The federal government built one section of the fence, near San Diego, starting back in the 1990s, which is double- and, in spots, triple-layered. Advocates of a massive, reinforced fence point to the San Diego stretch as a model. 

Since the 2006 law was signed, the Department of Homeland Security has installed hundreds of miles of additional fencing -- as of January 2013, the department reported installing 299 miles of vehicle fencing and 352 miles of pedestrian fencing. Most of that, however, is not double-layered. 

In a July 5 op-ed in The San Diego Union-Tribune, Rep. Duncan Hunter, R-Calif., said less than 40 miles of fencing along the border is double-layered, and while single-layer pedestrian fencing and vehicle barriers elsewhere "might be better than nothing," more should be done. 

"Fencing and infrastructure alone are by no means enough to stop illegal crossings, but the presence of physical impediments at the border, when supported by manpower and technology, create barriers that make entry increasingly more difficult and sometimes impossible," he wrote. 
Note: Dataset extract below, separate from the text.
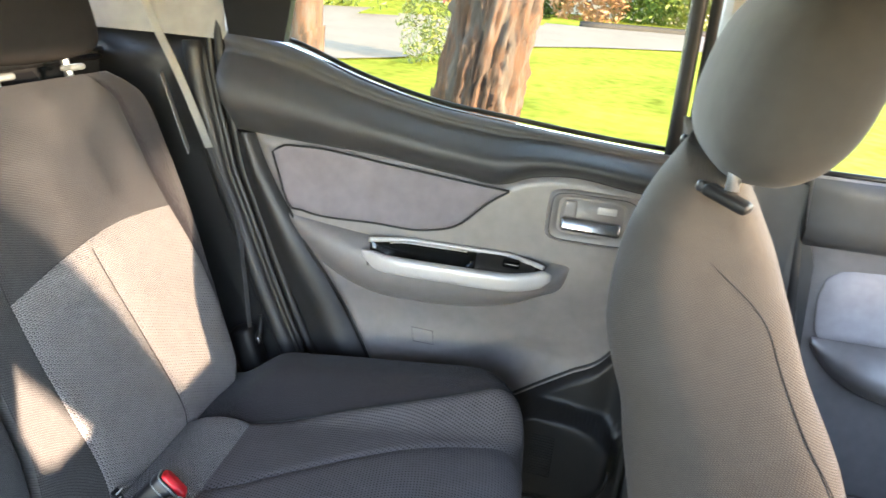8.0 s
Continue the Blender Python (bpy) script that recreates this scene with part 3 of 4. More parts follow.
rings = []
for x in np.linspace(-0.02, 0.90, 40):
    zt = float(SILL(max(x, 0.02))) - 0.018
    rings.append([(x, DY + 0.070, 0.0), (x, DY + 0.070, zt), (x, DY + 0.10, zt - 0.01), (x, DY + 0.12, 0.5), (x, DY + 0.10, 0.0)])
loft("outer_skin", [[(x, y + (0.020 if k in (0, 1) else 0.0), z) for k, (x, y, z) in enumerate(r)] for r in rings], WHITEPAINT, door, "white outer door skin", smooth=False)
loft("door_liner", [[(r[0][0], DY + 0.068, 0.0), (r[0][0], DY + 0.040, r[1][2] + 0.010), (r[0][0], DY + 0.052, r[1][2] + 0.010), (r[0][0], DY + 0.080, 0.0)] for r in rings], RUBBER, door, "", smooth=False)
INS_T = knots([(0.0, 0.806), (0.04, 0.819), (0.12, 0.823), (0.5, 0.812), (0.8, 0.800), (1.0, 0.793)])
INS_B = knots([(0.0, 0.735), (0.03, 0.708), (0.10, 0.699), (0.45, 0.694), (0.70, 0.697), (0.80, 0.712), (0.93, 0.768), (1.0, 0.791)])


def ins_ab(u, v):
    x = 0.140 + (0.592 - 0.140) * u
    zt, zb = INS_T(u), INS_B(u)
    return x + 0.022 * (1 - v) * (1 - u) ** 4, zb + (zt - zb) * v


def ins_face(x, z):
    return x, door_face(x, z)[1] - 0.007, z


panel("cloth_insert", ins_face, ins_ab, 60, 16, DOORCLOTH, door, 0.004, 0.010, False, "grey mauve cloth insert")
pts = [(0.140 + 0.452 * u + 0.022 * (1 - u) ** 4, DY - 0.0055, float(INS_B(u))) for u in np.linspace(0, 1, 40)]
pts += [(0.140 + 0.452 * u, DY - 0.0055, float(INS_T(u))) for u in np.linspace(1, 0, 40)]
# black cord laid round the insert for the shadow in its gap
tube("insert_gap_shade", [(x, y - 0.0012, z) for x, y, z in pts], 0.0022, RUBBER, door, "", 6, True)

# armrest moulding: a shelf that swells out of the panel
ARM_ZT = knots([(0.16, 0.690), (0.25, 0.678), (0.34, 0.668), (0.50, 0.672), (0.62, 0.668), (0.70, 0.666), (0.80, 0.655)])
ARM_ZB = knots([(0.16, 0.665), (0.20, 0.620), (0.253, 0.580), (0.337, 0.545), (0.446, 0.538), (0.56, 0.548), (0.625, 0.565), (0.683, 0.594), (0.71, 0.606), (0.728, 0.622)])
ARM_P = knots([(0.16, 0.004), (0.22, 0.026), (0.30, 0.045), (0.40, 0.056), (0.60, 0.055), (0.66, 0.053), (0.69, 0.047), (0.710, 0.030), (0.728, -0.004)])


def rest_face(x, f):
    zt, zb, p = ARM_ZT(x), ARM_ZB(x), ARM_P(x)
    y = DY + 0.004 + 0.018 * smooth01(f) - p * np.sin(np.pi * np.clip(f, 0, 1)) ** 0.55
    return x, y, zt + (zb - zt) * f


def rest_ab(u, v):
    x = 0.165 + 0.563 * u
    f0 = 0.33 * smooth01((x - 0.335) / 0.03) * smooth01((0.690 - x) / 0.03)  # open above the pull cup
    return x, f0 + (1 - f0) * v


panel("armrest_moulding", rest_face, rest_ab, 90, 26, DOORGREY, door, 0.0, 0.01, False)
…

"Either the mandates of the Secure Fence Act should be reinstated, which I have proposed, or the Obama administration should utilize existing authority to finish the job that the Bush Administration halfheartedly started." 

Critics of the fence plan question its effectiveness and say it's simply too costly. The Washington Office on Latin America says fully carrying out the 2006 law would cost over $4.1 billion -- which is more than Obama's entire emergency request. 

The issue has proved fodder for Democrats who have mocked the idea as over the top. 

Obama, defending his own border security measures, said in 2011 that Republicans were trying to "move the goalposts" on what level of border security they want. 

"They said we needed to triple the Border Patrol. Now they're gonna say we need to quadruple the Border Patrol, or they'll want a higher fence -- maybe they'll need a moat. Maybe they want alligators in the moat." 

GOP presidential candidate Herman Cain, seemingly jokingly, supported that idea a few weeks later, calling in addition for an electrified barbed wire fence. 

Fox News analyst and syndicated columnist Charles Krauthammer countered the fence plan criticism. 

"If fences don't work, why is there one around the White House?" he said on Fox News last week. "If they don't work, why is it that the Israeli fence which separates Israel from the West Bank has cut down terror attacks within Israel by 99 percent. Fences work." 

But even if the fence is a political long shot, the issue of border security is getting more attention after it was conspicuously left out of the $3.7 billion request. 

"Where's the beef? Where is the money for border security? This does nothing to secure the border," National Border Patrol Council Vice President Shawn Moran told Fox News.   

White House Press Secretary Josh Earnest acknowledged that the request "principally focuses on these immigration court resources -- judges, lawyers, prosecutors, asylum officials -- who can make sure that these cases are processed more efficiently. " 

He said the administration wants to make sure they have the resources to process cases more quickly and, where possible, return people to their home countries. As for border security, he said an immigration reform bill that would address that is being "blocked by Republicans in the House." 

"So those who claim that they are against comprehensive immigration reform, but yet are committed to criticizing the president for his lack of effort to secure the border, are open to have their motives questioned," Earnest said. 

The president's request does include $39 million for increased air surveillance along the border, as well as money for a Border Enforcement Security Task Force program and for Border Patrol overtime costs. But the largest chunk -- $1.8 billion -- is for the Department of Health and Human Services, which is tasked with caring for the unaccompanied children under federal law. 

Senate Democratic leaders are pushing for Congress to approve the measure, but the House would have to go first and it's unclear for now whether House Speaker John Boehner has the votes.